◆ Short problem
Search the data below for the word "label" and copy each line that holds it.

◆ Material for the task
____________
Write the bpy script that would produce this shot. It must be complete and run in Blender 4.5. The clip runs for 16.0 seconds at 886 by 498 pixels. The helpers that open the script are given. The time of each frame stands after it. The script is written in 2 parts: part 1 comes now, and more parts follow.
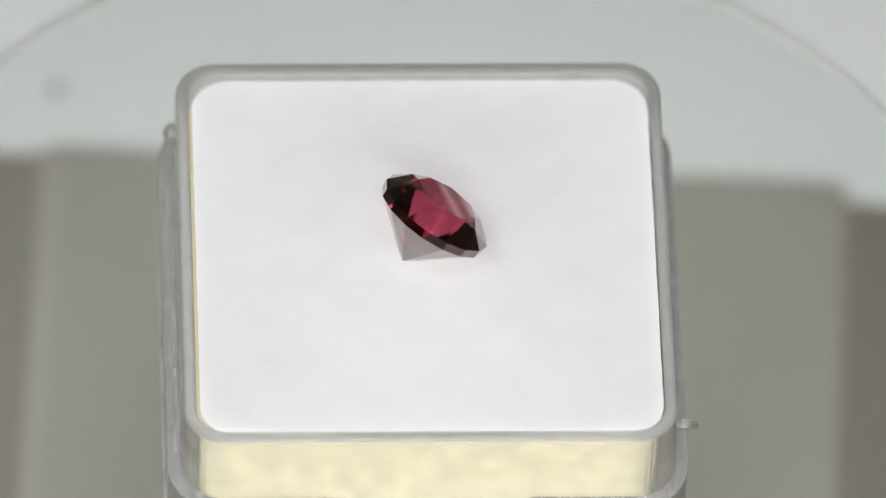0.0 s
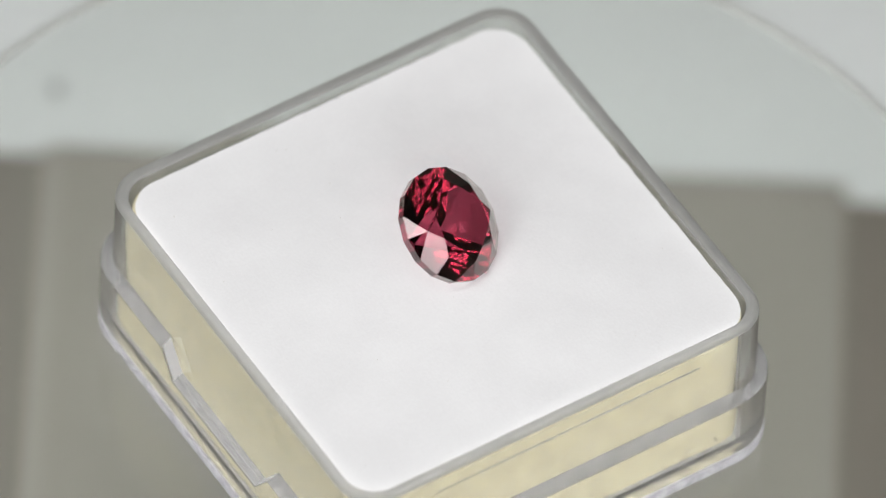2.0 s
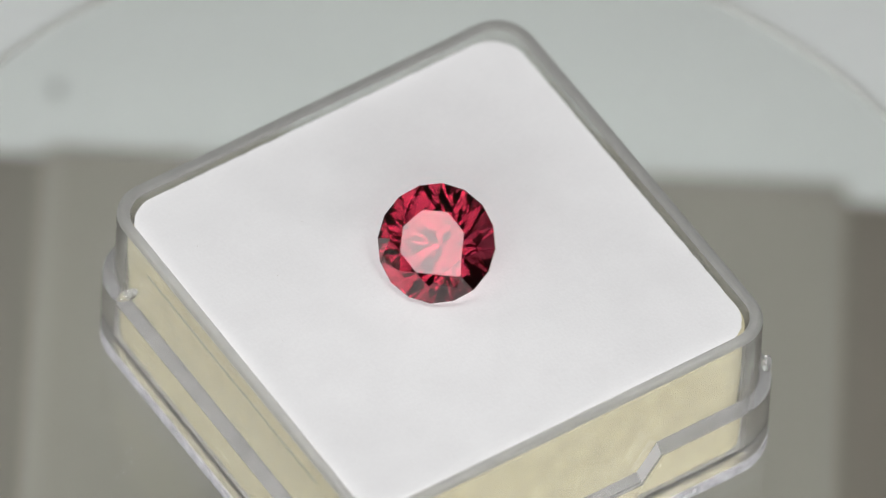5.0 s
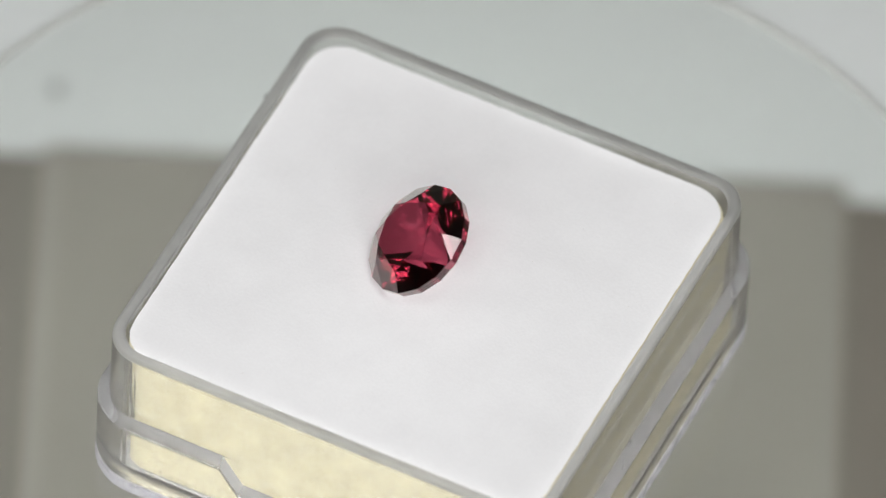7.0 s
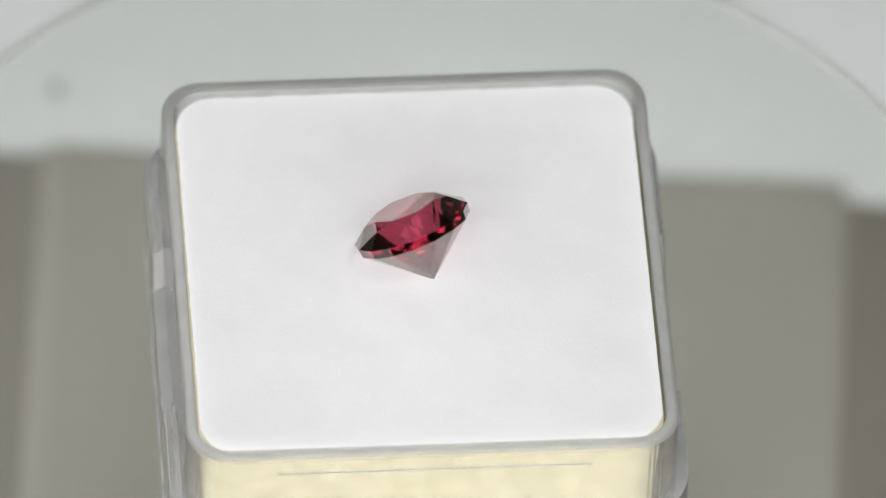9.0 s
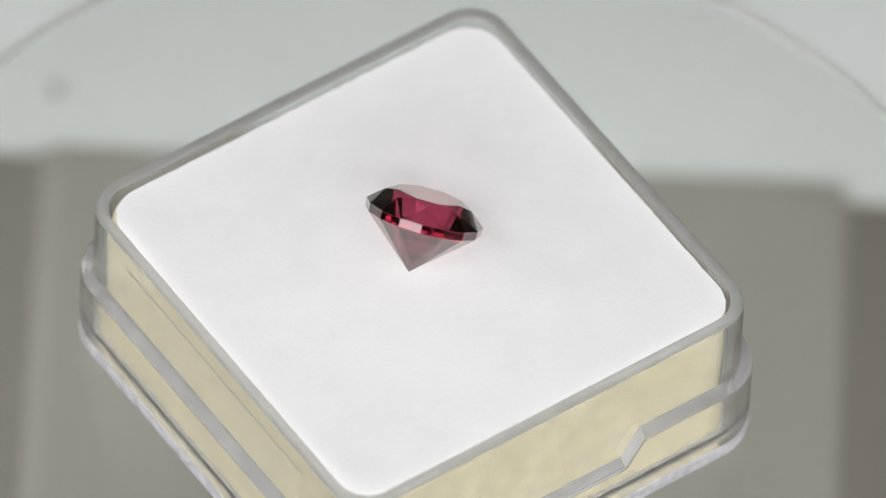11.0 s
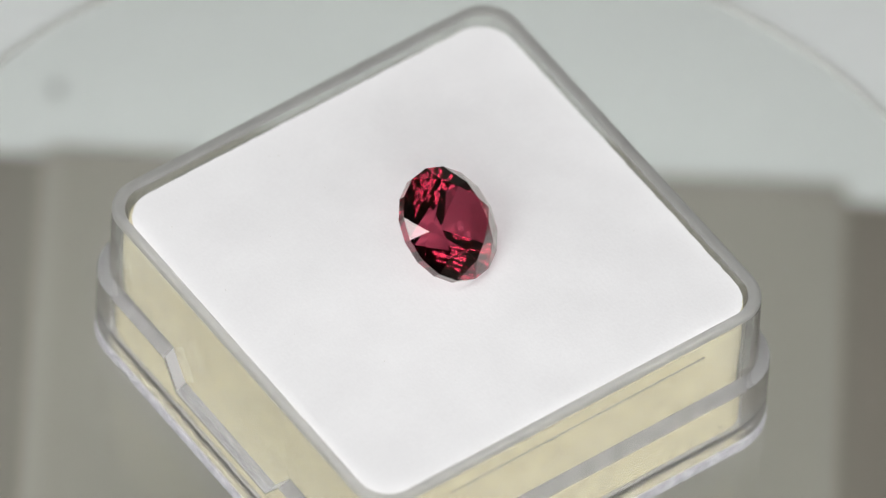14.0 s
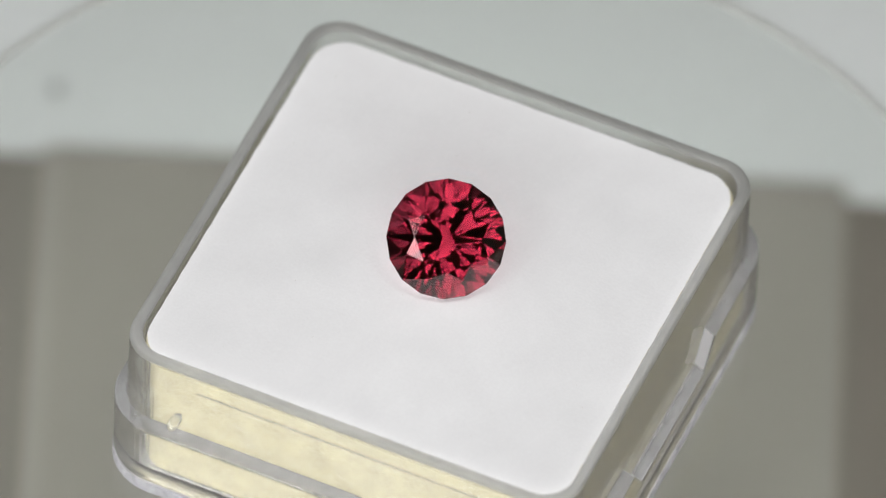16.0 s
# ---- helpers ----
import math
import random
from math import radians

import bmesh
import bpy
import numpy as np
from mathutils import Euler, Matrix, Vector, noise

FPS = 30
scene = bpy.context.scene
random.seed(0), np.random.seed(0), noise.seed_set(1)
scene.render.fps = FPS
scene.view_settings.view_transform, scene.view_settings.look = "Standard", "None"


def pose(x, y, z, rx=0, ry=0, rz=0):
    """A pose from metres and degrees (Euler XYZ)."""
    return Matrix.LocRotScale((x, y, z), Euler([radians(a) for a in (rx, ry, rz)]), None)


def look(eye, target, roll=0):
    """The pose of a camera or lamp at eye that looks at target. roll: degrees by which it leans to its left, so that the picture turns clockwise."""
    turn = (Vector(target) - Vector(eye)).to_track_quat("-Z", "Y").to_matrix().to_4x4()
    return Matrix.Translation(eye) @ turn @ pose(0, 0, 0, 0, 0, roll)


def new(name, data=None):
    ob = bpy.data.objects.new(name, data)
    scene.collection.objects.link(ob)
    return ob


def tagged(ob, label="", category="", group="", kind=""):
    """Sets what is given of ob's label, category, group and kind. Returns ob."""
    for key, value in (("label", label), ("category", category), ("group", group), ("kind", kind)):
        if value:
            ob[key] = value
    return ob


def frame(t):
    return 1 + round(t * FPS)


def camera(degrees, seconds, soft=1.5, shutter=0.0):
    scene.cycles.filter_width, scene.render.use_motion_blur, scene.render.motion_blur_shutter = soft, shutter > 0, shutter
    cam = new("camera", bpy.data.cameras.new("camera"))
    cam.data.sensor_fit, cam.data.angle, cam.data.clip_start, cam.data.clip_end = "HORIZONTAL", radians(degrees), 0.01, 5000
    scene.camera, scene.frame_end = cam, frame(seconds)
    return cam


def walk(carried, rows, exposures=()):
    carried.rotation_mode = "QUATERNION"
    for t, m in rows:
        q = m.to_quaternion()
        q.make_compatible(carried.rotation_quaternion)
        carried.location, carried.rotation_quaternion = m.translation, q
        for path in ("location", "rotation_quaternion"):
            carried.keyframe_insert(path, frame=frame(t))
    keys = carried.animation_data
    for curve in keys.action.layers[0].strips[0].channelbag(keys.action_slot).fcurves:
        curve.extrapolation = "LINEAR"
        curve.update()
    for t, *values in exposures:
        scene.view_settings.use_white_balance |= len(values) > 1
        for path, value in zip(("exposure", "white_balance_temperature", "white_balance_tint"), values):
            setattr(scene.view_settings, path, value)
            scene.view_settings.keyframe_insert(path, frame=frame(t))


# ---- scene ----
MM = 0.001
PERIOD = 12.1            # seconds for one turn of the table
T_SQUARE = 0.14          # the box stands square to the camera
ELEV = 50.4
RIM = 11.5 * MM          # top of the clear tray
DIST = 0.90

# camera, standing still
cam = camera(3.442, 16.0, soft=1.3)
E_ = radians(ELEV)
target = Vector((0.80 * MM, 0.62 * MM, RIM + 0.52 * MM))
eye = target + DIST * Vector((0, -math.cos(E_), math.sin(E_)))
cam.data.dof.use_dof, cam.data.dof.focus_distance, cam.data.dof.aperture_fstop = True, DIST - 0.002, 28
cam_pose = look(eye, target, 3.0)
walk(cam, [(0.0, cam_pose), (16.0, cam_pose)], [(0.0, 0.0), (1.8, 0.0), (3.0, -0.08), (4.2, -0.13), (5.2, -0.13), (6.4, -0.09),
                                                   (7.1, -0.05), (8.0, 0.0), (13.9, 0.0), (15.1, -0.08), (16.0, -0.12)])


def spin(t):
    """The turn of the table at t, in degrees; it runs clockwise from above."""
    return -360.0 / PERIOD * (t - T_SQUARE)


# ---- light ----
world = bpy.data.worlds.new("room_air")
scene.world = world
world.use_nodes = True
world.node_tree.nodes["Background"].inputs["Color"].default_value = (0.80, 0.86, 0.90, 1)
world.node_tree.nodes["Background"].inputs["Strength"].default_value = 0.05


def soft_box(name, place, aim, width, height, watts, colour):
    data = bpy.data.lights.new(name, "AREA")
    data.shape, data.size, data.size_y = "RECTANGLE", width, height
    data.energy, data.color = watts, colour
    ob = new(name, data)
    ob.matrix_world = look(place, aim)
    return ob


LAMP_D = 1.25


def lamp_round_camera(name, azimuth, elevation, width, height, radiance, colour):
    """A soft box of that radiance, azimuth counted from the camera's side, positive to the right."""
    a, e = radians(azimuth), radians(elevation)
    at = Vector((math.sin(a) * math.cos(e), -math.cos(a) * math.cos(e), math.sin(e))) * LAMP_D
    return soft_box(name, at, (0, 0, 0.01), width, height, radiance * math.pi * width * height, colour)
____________
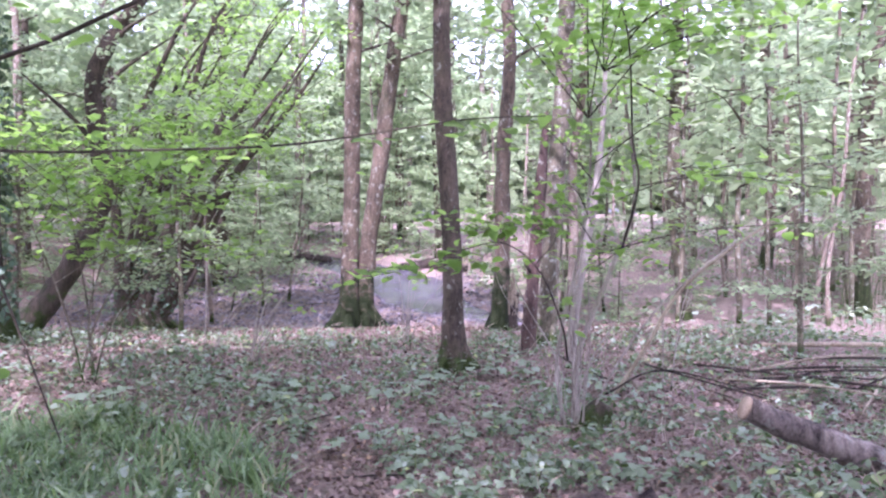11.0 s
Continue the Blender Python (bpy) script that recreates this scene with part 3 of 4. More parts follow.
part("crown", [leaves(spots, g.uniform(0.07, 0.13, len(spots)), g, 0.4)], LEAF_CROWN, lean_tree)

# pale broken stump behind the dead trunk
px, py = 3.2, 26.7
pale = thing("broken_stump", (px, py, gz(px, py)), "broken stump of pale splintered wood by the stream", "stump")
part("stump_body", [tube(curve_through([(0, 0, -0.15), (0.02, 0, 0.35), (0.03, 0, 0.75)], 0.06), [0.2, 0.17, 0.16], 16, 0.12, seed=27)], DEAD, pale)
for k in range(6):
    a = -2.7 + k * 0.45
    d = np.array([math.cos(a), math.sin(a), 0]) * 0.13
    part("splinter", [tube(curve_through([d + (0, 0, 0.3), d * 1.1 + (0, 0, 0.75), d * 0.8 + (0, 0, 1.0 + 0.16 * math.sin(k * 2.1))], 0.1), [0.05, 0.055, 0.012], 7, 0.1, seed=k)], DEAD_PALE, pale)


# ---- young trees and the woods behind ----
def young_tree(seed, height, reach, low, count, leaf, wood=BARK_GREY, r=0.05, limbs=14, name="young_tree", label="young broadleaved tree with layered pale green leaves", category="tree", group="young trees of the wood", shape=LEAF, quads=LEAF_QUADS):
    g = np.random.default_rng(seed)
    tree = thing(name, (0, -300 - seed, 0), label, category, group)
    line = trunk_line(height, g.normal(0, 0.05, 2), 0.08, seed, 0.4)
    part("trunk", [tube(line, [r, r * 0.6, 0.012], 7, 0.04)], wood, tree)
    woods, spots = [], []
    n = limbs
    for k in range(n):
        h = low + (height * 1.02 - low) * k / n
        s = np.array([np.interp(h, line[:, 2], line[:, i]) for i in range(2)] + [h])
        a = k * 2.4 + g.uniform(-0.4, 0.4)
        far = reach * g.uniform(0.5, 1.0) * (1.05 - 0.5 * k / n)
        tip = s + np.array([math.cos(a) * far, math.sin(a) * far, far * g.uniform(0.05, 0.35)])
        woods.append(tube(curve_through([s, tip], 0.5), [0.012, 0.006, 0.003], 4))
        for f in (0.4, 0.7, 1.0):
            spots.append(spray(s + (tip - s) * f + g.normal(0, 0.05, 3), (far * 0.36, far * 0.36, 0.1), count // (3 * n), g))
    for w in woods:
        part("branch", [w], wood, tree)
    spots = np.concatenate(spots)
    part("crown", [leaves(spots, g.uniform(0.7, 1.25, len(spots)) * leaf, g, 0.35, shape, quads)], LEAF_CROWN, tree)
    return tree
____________
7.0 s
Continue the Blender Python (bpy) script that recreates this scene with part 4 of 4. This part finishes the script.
____________
◆ Correct answer
def tagged(ob, label="", category="", group="", kind=""):
    """Sets what is given of ob's label, category, group and kind. Returns ob."""
    for key, value in (("label", label), ("category", category), ("group", group), ("kind", kind)):
def young_tree(seed, height, reach, low, count, leaf, wood=BARK_GREY, r=0.05, limbs=14, name="young_tree", label="young broadleaved tree with layered pale green leaves", category="tree", group="young trees of the wood", shape=LEAF, quads=LEAF_QUADS):
    tree = thing(name, (0, -300 - seed, 0), label, category, group)